The Syrian dictator also embraced Iran’s “Great Satan” ideology by portraying the United States as the “master” of Europe, the “American maestro” who orchestrates all of the Western world’s actions – with the ultimate goal “ensuring Israel’s security” while undermining “the cause of Palestine.”

That might sound amusing to anyone familiar with the actual state of U.S.-European relations, but again, it fits neatly into the mythology of the emerging Russo-Iranian axis. Assad flatly accused the Western powers of being the puppet masters behind “terrorism” in the Middle East, by which he means ISIS, al-Qaeda, and the “moderate Syrian rebels” he portrays as thinly-veiled operatives of those Sunni terror groups. He hit the Sunni – Wahabbi terrorism angle hard, railing against their “perverted” interpretation of Islam, and calling on the United States to join the Iranian-Russian-Syrian battle against terrorism by going after its allies in Saudi Arabia, Qatar, Jordan, and, especially, Turkey.

He also accused the Western powers (and their Sunni allies in nations like Saudi Arabia) of fomenting the Syrian civil war to dethrone him, modestly admitting that he should have pushed harder for some reforms earlier in the crisis, but fingering “foreign money” as the fuel for violent unrest.

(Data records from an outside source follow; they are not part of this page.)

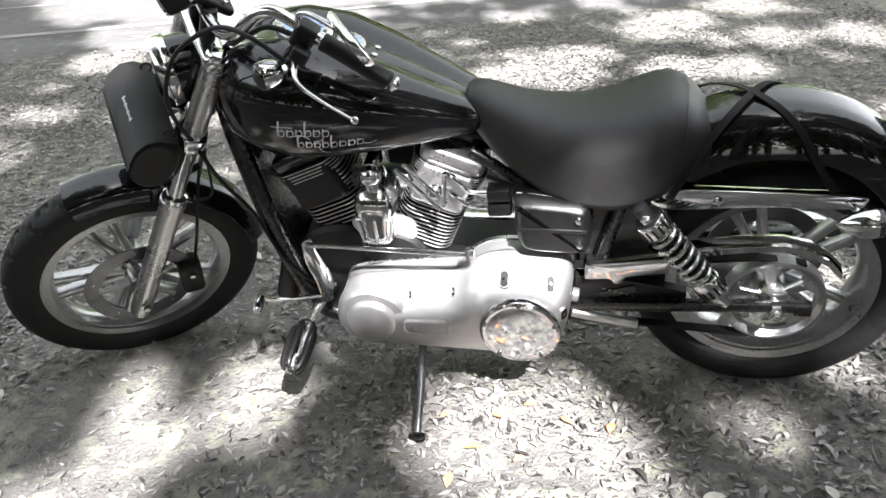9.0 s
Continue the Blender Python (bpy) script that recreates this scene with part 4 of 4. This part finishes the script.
# tail lamp
TL = Matrix.Identity(4)
for i, c in enumerate((V(0, -1.2, 0), V(.62, 0, .785) * 1.2, V(-.785, 0, .62) * 1.15, V(-.322, 0, .562))):
    TL[0][i], TL[1][i], TL[2][i] = c
lamp = part("tail_lamp", shape(plate, rounded(.118, .116, .042, 6), TL, [(-.03, 0), (.0, -.002), (.028, 0), (.034, .004)]), PAINT, bike, "squared tail lamp under the plate")
bm = B()
rings(bm, [[TL @ V(x * s, y * s + dy, z) for x, y in rounded(.108, .104, .040, 6)] for s, dy, z in ((1, 0, .030), (1, 0, .046), (.97, -.001, .058), (.90, -.002, .068), (.80, -.003, .0735), (.60, -.004, .0765), (.30, -.004, .078))])
part("lens", bm, SMOKE, lamp, "dark smoked tail lens")
part("lamp_window", shape(plate, rounded(.078, .040, .005), TL @ pose(0, .029, .0782), [(-.012, 0), (.0015, 0), (.002, .001)]), CLEAR, lamp, "clear ribbed plate-lamp window")
rib = part("window_rib", shape(block, Matrix.Identity(4), (.0026, .033, .0035), .001, 1), CLEAR, lamp)
rib.matrix_local = TL @ pose(-.0345, .029, .0803)
for k in range(1, 17):
    ob = new("window_rib", rib.data)
    ob.parent = lamp
    ob.matrix_local = TL @ pose(-.0345 + k * .0043, .029, .0803)

# ---- engine ----
crankcase = part("crankcase", shape(plate, closed_curve([(.985, .40), (.975, .46), (.92, .485), (.85, .465), (.77, .385), (.55, .37), (.48, .36), (.47, .28), (.60, .235), (.92, .235), (.975, .30)], 4), XZ,
                                    [(-.125, .012), (-.115, 0), (.085, 0), (.095, .012)]), IRON, bike, "dark crankcase and gearbox castings")
CYL = ((1, "front_cylinder"), (-1, "rear_cylinder"))
fin_mesh = None
for s, name in CYL:
    m = along((.925, 0, .25), (.39 * s, 0, .92), (0, 1, 0))
    cyl = part(name, shape(lathe, [(.058, .17), (.060, .19), (.060, .44), (.055, .445)], m, 28), IRON, bike, "finned engine cylinder with polished fin edges")
    if fin_mesh is None:
        bm = B()
        plate(bm, rounded(.158, .156, .042, 4), Matrix.Identity(4), [(0, .0012), (.0008, 0), (.0030, 0), (.0038, .0012)])
        tmp = part("cooling_fin", bm, IRON, cyl)
        fin_mesh = tmp.data
        fin_mesh.materials.append(FIN)
        for face in fin_mesh.polygons:
            face.material_index = 1 if abs(face.normal.z) < 0.9 else 0
        bpy.data.objects.remove(tmp)
    for k in range(20):
        fin = new("cooling_fin", fin_mesh)
        fin.parent = cyl
        w = 1.0 + .0012 * k if k < 14 else 1.08
        fin.matrix_local = m @ Matrix.Translation((0, 0, .212 + k * .0112)) @ Matrix.Diagonal((w, w, 1, 1))
    part("cylinder_head", shape(block, m @ pose(0, 0, .42), (.11, .12, .075), .02, 3), FIN, cyl, "silver cylinder head")
    # front casting takes black in place of silver: tank shade put into its colour
    for side in (1, -1):
        part("head_casting", shape(block, m @ pose(0, .072 * side, .392), (.134, .046 if s < 0 else .036, .112), .016, 4), FIN if s < 0 else IRON, cyl, "bright cast head" if s < 0 else "cast head, blackened for the tank's shade")
        if s < 0:
            part("plug_boss", shape(lathe, [(.020, 0), (.021, .008), (.014, .012), (.012, .026), (.008, .030)], along(m @ V(-.012 * s, .090 * side, .386), (0, side, .25)), 18), CHROME, cyl)
    for k in range(4):
        fin = new("head_fin", fin_mesh)
        fin.parent = cyl
        fin.matrix_local = m @ Matrix.Translation((0, 0, .418 + k * .0085)) @ Matrix.Diagonal((1.10 + .02 * k, 1.16, 1, 1))
    # front cover likewise coloured black for the shade below the tank
    part("rocker_cover", shape(block, m @ pose(0, 0, .466), (.155, .165, .045), .016, 3), FIN if s < 0 else PAINT, cyl, "silver rocker cover" if s < 0 else "rocker cover, blackened for the tank's shade")
part("lifter_block", shape(block, pose(.925, .03, .485), (.16, .12, .07), .016, 3), SATIN, crankcase)
for a, b in ((V(.860, .150, .706), V(.764, .152, .598)), (V(.842, .140, .712), V(.752, .146, .612)), (V(.750, .140, .690), V(.758, .150, .606))):
    part("linkage_rod", shape(rod, a, b, .0052, seg=10), CHROME, bike, "thin chrome rod beside the cylinders")
part("intake_manifold", shape(tube, [V(.99, .02, .60), V(.925, .035, .615), V(.86, .02, .60)], .030, 16), FIN, bike, "silver intake manifold")
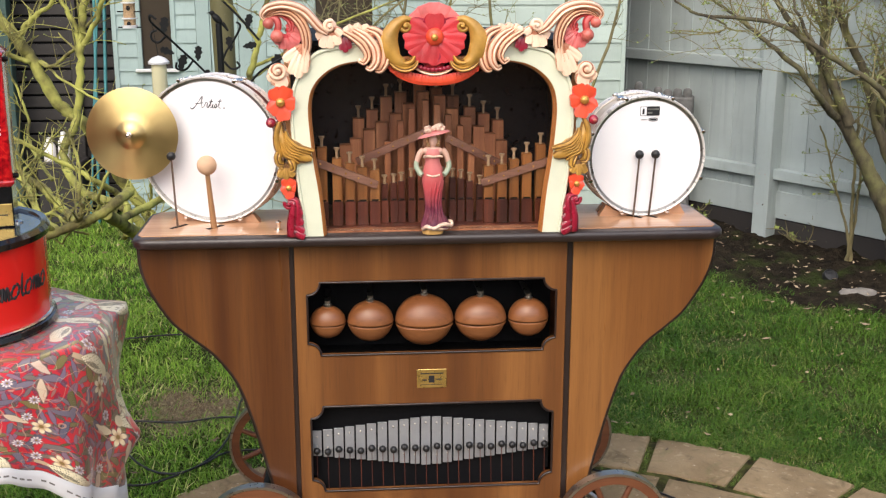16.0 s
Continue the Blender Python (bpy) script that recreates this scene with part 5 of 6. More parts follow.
def shoots(bm, line, count, rng, long, r):
    """Slender, nearly straight young shoots with short spurs, as old pruned limbs send up."""
    for _ in range(count):
        k = rng.randint(len(line) // 5, len(line) - 1)
        d = Vector((rng.uniform(-0.8, 0.8), rng.uniform(-0.6, 0.6), rng.uniform(0.1, 1.1))).normalized()
        q, pts, step = line[k].copy(), [line[k].copy()], long * rng.uniform(0.45, 1.2) / 6
        for _ in range(6):
            d = (d + Vector((rng.uniform(-1, 1), rng.uniform(-1, 1), rng.uniform(-0.8, 1.2))) * 0.13).normalized()
            q = q + d * step
            pts.append(q.copy())
        w = r * rng.uniform(0.7, 1.3)
        tube(bm, pts, (w, w * 0.4), 5)
        for p in pts[1:]:
            if rng.random() < 0.75:
                e = (d * 0.5 + Vector((rng.uniform(-1, 1), rng.uniform(-1, 1), rng.uniform(-0.4, 1)))).normalized()
                tube(bm, [p, p + e * rng.uniform(0.015, 0.07)], (w * 0.6, w * 0.3), 4)


def bud_leaves(name, spots, mat, parent, size, rng):
    verts, faces = [], []
    for p, d in spots:
        for _ in range(rng.randint(1, 3)):
            a = Vector((rng.uniform(-1, 1), rng.uniform(-1, 1), rng.uniform(-0.3, 1))).normalized()
            s = a.orthogonal().normalized()
            l = size * rng.uniform(0.6, 1.3)
            i = len(verts)
            for v in (p, p + a * l * 0.5 + s * l * 0.28, p + a * l, p + a * l * 0.5 - s * l * 0.28):
                verts.append(tuple(v))
            faces += [(i, i + 1, i + 2), (i, i + 2, i + 3)]
    if verts:
        fast_mesh(name, verts, faces, mat, parent)


def tree(name, label, base, limbs, mat, twig_mat, seed, twig_len, per_limb, level=2, leaf=None, leaf_size=0.014, droop=0.0, category="tree", trunk_mat=None, young=0, young_long=0.5):
    """limbs: (points, r0, r1); the first is the trunk. Points are in the world."""
    rng = random.Random(seed)
    root = thing(name, label, category, base)
    o = Vector(base)
    spots = []
    for i, (pts, r0, r1) in enumerate(limbs):
        line = flow([Vector(p) - o for p in pts], 6)
        line = [p + Vector((rng.uniform(-1, 1), rng.uniform(-1, 1), 0)) * 0.006 if 0 < k < len(line) - 1 else p for k, p in enumerate(line)]
        n = len(line)
        b = B()
        tube(b, line, [(r0 + (r1 - r0) * (k / (n - 1)) ** 0.8) * rng.uniform(0.93, 1.07) for k in range(n)], 10)
        part("trunk" if i == 0 else "limb", b, trunk_mat if trunk_mat and i < 2 else mat, root, smooth=60)
        tw = B()
        count = max(3, round(per_limb * min(1.0, r0 / 0.02))) if i else max(2, per_limb // 2)
        for _ in range(count):
            k = rng.randint(n // 3, n - 1)
            side = Vector((rng.uniform(-1, 1), rng.uniform(-1, 0.6), rng.uniform(-0.35, 1.0)))
            along = (line[min(k + 1, n - 1)] - line[max(k - 1, 0)]).normalized()
            twigs(tw, line[k], along * 0.5 + side, twig_len * rng.uniform(0.6, 1.25), max(0.0035, r1 * 0.38), level, rng, droop, 3, 0.65, spots)
        if r0 > 0.0115:
            shoots(tw, line, young, rng, young_long, 0.0028)
        part("fine_branching", tw, twig_mat, root, kind="stuff")
    if leaf:
        bud_leaves("leaves", spots, leaf, root, leaf_size, rng)
    return root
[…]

“They wanted to personalize the issue, in order to say that the whole problem in Syria is caused by one individual, and consequently he, and not the terrorists or the regional and Western states which seek to destabilize Syria, is responsible,” charged Assad, before retreating to the standard dictator dodge that if the Syrian people want him out of office, they will vote him out.

“The fact today is that the most important terrorist leaders in Syria and Iraq are Europeans,” Assad asserted. While he admitted that “probably the largest number of terrorists comes from Muslim countries,” he portrayed them as an army of darkness trained and directed by leaders from “northern Europe, which is relatively far from our region, and has a rich and sophisticated society.”

Yes, he blamed Europeans for unleashing terrorism on the Islamic world.  He will say it again after his Russian and Iranian partners secure his throne. Victory in battle is a megaphone for ideology.